What about the landscape, I hear you cry. Tell us more about the landscape through which you must surely be driving all those kilometres? We need more detail. We want to picture it in our mind’s eye, through your eloquent and well-observed metaphors and similes. Paint a picture for us so that we may feel part of your trip, your journey, your odyssey.
OK. It’s mostly green.
Seriously, I’ve been giving some thought to how the scenery might be described, how it differs from the UK, what makes it different, exciting, awe-inspiring, marvellous, classically French? And the truth is, I don’t think I know.
For the most part, we’ve kept off the autoroutes and used good-quality and well-signposted secondary routes, through rural areas, all of which have had a neatness and tidiness that you don’t seem to see in the UK. Farms, many of them arable, don’t seem to have the same amount of abandoned clutter, outmoded equipment and rusting, tumble-down barns. There’s plenty of cattle in the well-ordered fields but no sheep spotted yet (although a Boucherie in Vannes market had the most fantastic array of lamb, including the double-sided Barnsley chops, although I suspect they weren’t called that in this particular arrondissement – and no, we didn’t check the prices.)
We’ve also been staying at ‘France Passion’ sites – a very simple and quietly-word-of-mouth-marketed national network of rural facilities which offer free overnight parking specifically for Motorhomes. We’re therefore mostly off the beaten-track and although the sites couldn’t be truly described as picturesque, they are ‘real’ and provide an unembellished insight into rural France (which, so far, has indeed proved mostly green.) When we arrived last night after-hours at a site which included a Farm Shop, we were able to negotiate with our Host to open said shop and allow us to procure sausage, lettuce, cider, a bottle of very fine Muscadet (which is currently lubricating the author as he types), a bulb of garlic, butter (just patted into a vague shape and wrapped in greaseproof paper), tomatoes, potatoes and a jar of local apple sauce, most of which became a very palatable in-van supper as the quietening dusk fell around us.

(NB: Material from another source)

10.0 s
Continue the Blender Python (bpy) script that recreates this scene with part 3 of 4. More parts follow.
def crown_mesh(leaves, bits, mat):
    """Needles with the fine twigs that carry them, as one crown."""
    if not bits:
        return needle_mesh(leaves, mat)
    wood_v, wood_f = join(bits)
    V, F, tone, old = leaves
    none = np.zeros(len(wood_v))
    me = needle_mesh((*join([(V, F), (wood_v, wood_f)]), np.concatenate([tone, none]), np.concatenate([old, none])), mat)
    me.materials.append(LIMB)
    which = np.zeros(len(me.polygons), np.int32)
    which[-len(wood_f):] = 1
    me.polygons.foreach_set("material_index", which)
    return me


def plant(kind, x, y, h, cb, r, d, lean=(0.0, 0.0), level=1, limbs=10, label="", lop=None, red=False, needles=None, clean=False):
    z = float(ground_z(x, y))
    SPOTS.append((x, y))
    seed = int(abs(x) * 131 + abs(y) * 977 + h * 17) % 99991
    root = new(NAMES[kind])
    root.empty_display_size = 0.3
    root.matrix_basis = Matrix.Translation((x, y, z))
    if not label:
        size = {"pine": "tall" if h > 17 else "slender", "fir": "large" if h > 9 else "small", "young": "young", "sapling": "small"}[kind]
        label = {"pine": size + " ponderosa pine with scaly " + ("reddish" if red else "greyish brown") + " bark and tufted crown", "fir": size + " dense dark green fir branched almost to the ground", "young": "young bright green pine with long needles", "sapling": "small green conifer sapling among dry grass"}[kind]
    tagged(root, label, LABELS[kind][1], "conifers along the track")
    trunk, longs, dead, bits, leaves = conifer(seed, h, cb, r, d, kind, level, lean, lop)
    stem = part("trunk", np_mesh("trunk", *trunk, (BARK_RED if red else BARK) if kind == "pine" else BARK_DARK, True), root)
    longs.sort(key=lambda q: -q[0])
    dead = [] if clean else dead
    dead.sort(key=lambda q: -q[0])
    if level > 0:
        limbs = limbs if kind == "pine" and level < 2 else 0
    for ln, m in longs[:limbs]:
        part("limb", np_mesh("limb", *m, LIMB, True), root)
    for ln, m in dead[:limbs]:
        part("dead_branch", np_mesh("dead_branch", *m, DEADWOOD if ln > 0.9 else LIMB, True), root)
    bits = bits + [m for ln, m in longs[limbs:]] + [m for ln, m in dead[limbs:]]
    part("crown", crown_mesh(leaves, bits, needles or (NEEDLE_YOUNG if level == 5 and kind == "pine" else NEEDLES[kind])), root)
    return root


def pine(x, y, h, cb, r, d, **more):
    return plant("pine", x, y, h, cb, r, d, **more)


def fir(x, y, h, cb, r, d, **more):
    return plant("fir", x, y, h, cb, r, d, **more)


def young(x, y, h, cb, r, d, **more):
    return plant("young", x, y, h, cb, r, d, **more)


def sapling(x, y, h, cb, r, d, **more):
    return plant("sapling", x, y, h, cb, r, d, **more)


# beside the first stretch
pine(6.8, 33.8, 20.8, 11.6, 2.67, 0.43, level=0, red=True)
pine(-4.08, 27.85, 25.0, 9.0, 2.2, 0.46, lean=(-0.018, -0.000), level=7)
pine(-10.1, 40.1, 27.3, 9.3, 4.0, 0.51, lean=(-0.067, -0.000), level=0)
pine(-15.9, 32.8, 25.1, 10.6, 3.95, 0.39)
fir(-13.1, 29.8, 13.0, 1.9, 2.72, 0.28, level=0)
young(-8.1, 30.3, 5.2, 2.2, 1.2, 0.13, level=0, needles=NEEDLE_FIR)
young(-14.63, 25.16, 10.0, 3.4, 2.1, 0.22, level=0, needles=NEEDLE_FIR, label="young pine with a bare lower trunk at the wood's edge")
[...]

In terms of the greater landscape of the North Western French coastal region, we did witness one striking feature as we left Camaret-Sur-Mer, to drive across country with an early-morning mist solidifying in the heather-swathed valleys. A high bank of heather and ferns at the side of the road was floodlit by the low-angled light of morning sunshine, illuminating a carefully curated gallery of spiders’ webs – literally hundreds of them, each about the size of a dinner-plate – arrayed in close proximity across a hundred metres of foliage, with each and every carefully woven silken strand exquisitely and delicately highlighted by myriad droplets of morning dew, mirroring the sun and providing the most breathtaking and accidental natural artwork.
The only other observation to offer is that the landscape is Impressionistic, reflecting the vivid juxtaposition of colours (OK, mainly differing shades of green) which dominated many of the semi-abstract Impressionist paintings we all know, admire and love – but can’t attribute to specific artists through a frustrating lack of in-depth knowledge of the subject. Suffice it to say that the landscape and its artistic representations feel somehow cyclical in that they continually inspire, inform and interpret each other. Does that make any sense? Must be bedtime.